Direct Effects. With regard to impacts associated with nuclear investments per se, such activity will generate jobs, capital purchases, and other economic activities which in turn will potentially increase state and local revenues through increased personal income, corporation, sales, and property taxes. This is especially so, given the large upfront capital costs required to build nuclear power facilities. The magnitude of these effects will depend both on the total amount of nuclear investments undertaken and whether such investments merely substitute for other types of energy-related investments or represent a net increase in such investments. Although nuclear investments will be attractive if they are deemed to have a sufficiently high expected economic rate of return, both the nature and timing of the nuclear investments that would occur is difficult to predict, given the complexities of the technology involved, the many years that it takes to plan and build power plants, and the myriad of factors that would be involved in making investment decisions. These would include projections about future-year supplies and costs of competing energy sources and, given the large volumes of capital funds that would have to be borrowed, future financial conditions such as interest rates. Given this, the likely amount and impacts of such investments that would occur is unknown.

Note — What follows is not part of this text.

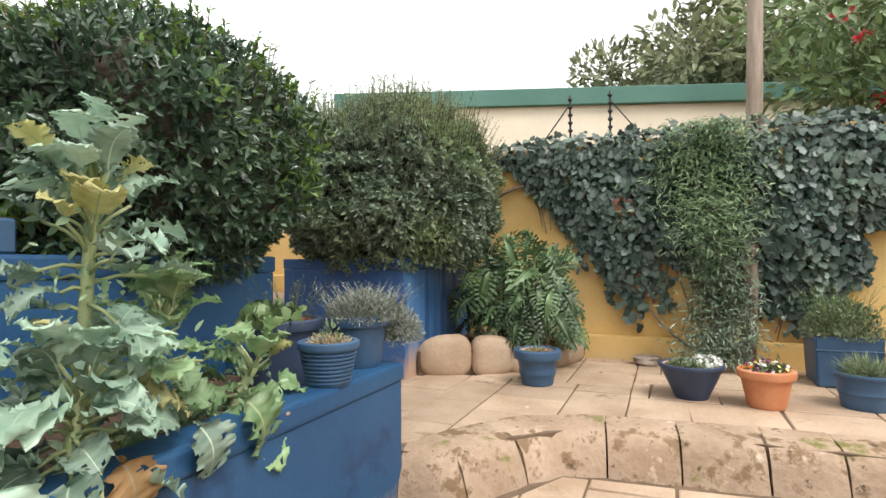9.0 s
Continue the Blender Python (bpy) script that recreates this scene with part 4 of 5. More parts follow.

Other Effects. To the extent that nuclear investments occurred and had the net effect of increasing the amount and reliability of power, and/or lowered its price (such as due to its effects on energy supplies and nuclear power generation’s lower operating costs), this would have positive economy-wide effects in such areas as lower production costs, higher output, more jobs, and increased corporate profits. These, in turn, would potentially increase state and local revenues through increased personal income, corporation, sales, and property taxes. In addition, these factors could directly reduce costs incurred by the state and local governments for their own operations. The likely magnitude of these various other effects, however, is unknown.